[START OF Source data]
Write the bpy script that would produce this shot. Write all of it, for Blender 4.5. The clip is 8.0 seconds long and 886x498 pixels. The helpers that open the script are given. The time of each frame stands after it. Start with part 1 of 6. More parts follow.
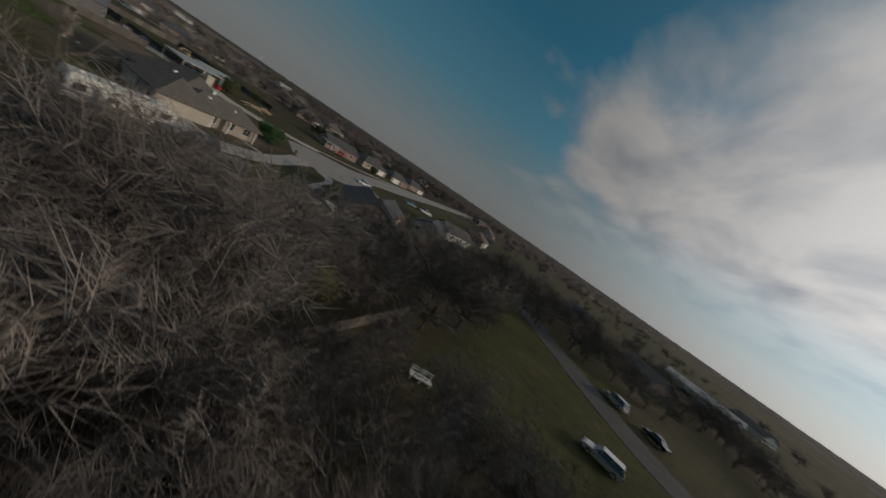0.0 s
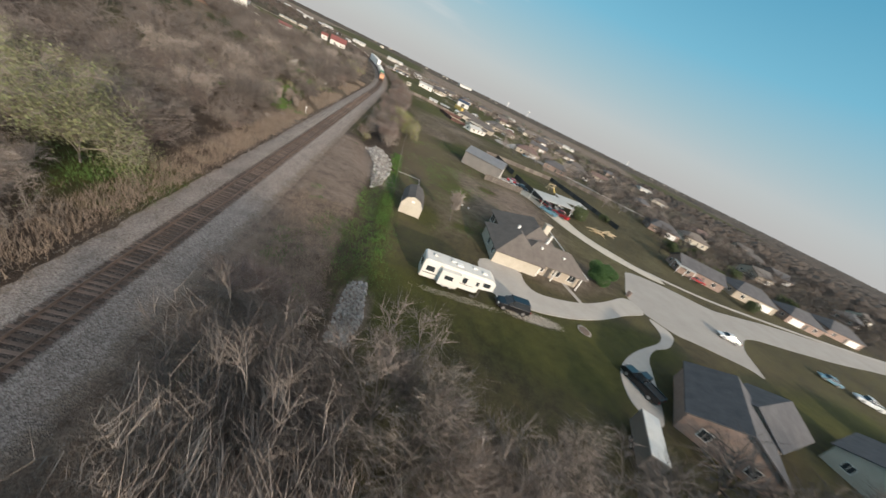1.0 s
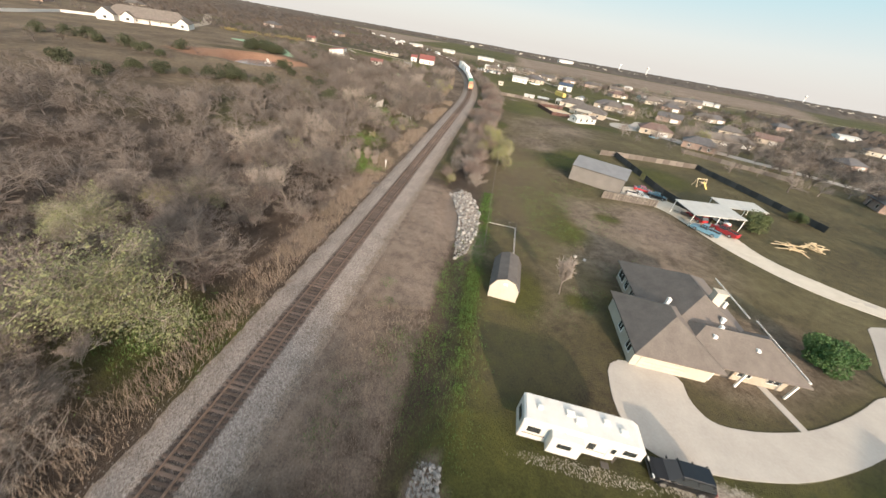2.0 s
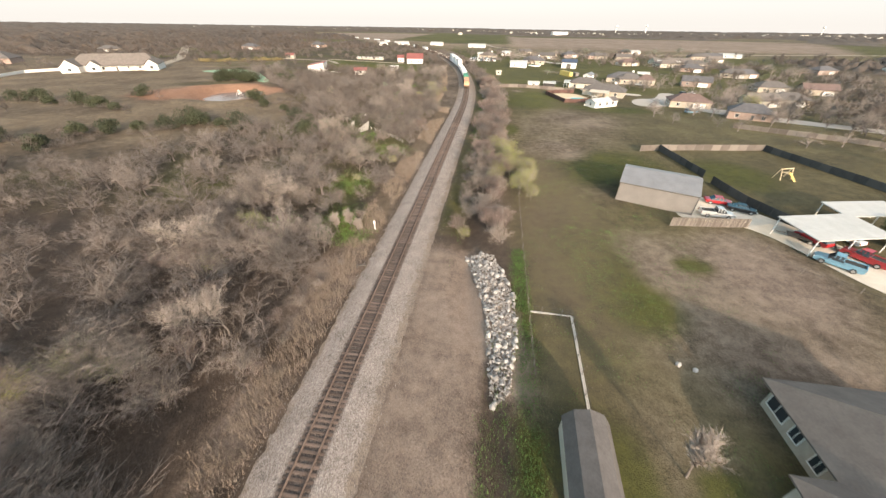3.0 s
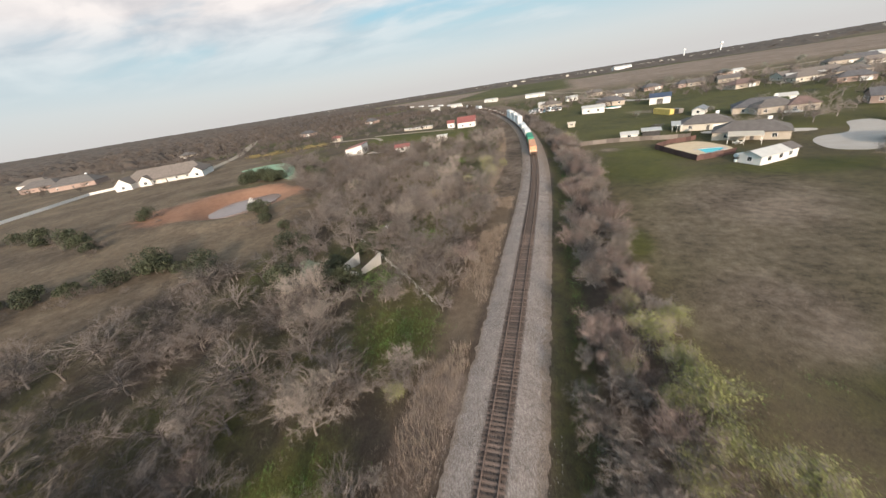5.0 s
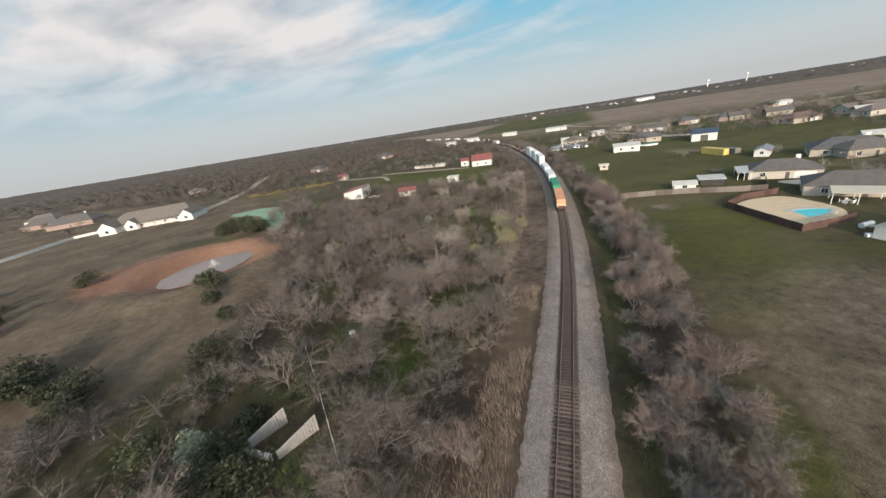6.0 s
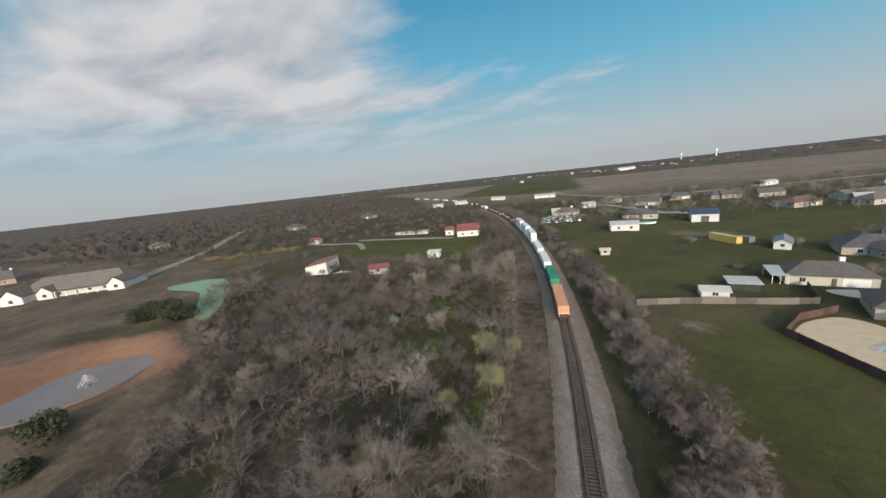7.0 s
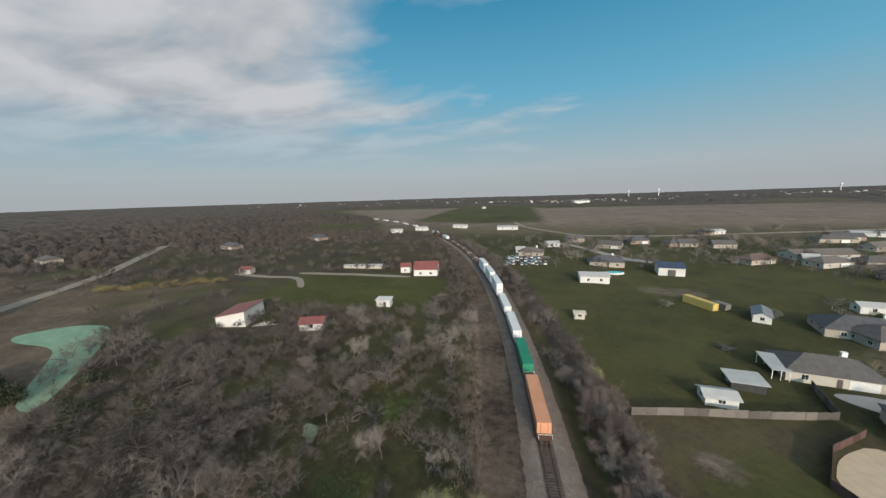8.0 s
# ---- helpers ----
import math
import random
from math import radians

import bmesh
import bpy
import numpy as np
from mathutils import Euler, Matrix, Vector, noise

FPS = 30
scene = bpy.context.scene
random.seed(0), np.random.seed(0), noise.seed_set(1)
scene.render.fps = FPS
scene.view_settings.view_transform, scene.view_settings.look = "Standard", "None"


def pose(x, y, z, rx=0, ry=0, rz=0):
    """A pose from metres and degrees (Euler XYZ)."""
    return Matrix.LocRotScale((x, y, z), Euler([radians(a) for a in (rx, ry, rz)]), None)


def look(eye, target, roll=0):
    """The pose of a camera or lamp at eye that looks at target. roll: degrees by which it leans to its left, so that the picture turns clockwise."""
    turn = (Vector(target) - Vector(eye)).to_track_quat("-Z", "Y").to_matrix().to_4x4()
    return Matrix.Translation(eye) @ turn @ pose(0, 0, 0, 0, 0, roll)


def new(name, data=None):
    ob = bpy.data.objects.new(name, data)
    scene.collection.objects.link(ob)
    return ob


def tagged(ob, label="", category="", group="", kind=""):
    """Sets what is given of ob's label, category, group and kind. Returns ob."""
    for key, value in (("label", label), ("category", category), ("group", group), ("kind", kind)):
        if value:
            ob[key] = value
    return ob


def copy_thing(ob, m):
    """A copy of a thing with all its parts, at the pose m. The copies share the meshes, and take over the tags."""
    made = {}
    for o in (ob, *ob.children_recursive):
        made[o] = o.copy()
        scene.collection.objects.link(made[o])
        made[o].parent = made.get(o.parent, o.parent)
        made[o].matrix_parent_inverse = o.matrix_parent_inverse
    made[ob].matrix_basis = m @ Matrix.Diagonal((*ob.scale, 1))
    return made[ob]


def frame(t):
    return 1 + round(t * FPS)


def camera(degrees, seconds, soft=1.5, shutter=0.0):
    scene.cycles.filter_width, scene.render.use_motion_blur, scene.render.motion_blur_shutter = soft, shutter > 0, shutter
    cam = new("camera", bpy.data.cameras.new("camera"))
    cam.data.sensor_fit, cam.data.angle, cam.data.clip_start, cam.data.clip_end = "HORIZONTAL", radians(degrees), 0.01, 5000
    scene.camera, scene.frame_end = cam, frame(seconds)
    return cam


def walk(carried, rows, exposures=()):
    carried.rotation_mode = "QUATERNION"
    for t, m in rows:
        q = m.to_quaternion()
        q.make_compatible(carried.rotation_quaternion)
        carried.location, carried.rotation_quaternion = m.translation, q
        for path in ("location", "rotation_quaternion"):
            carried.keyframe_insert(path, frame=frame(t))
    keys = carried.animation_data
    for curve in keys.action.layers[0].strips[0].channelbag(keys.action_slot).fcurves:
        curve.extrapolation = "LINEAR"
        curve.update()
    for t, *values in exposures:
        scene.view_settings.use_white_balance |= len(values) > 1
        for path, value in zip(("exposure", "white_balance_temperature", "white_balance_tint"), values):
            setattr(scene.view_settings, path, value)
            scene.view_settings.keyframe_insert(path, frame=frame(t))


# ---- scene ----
[END OF Source data]
Instruction: Nothing beyond the required lines should be retyped: start with the line that contains "return Matrix.LocRotScale((x, y, z), Euler([radians(a)" and finish with the line that contains "what is given".

Task answer:
    return Matrix.LocRotScale((x, y, z), Euler([radians(a) for a in (rx, ry, rz)]), None)


def look(eye, target, roll=0):
    """The pose of a camera or lamp at eye that looks at target. roll: degrees by which it leans to its left, so that the picture turns clockwise."""
    turn = (Vector(target) - Vector(eye)).to_track_quat("-Z", "Y").to_matrix().to_4x4()
    return Matrix.Translation(eye) @ turn @ pose(0, 0, 0, 0, 0, roll)


def new(name, data=None):
    ob = bpy.data.objects.new(name, data)
    scene.collection.objects.link(ob)
    return ob


def tagged(ob, label="", category="", group="", kind=""):
    """Sets what is given of ob's label, category, group and kind. Returns ob."""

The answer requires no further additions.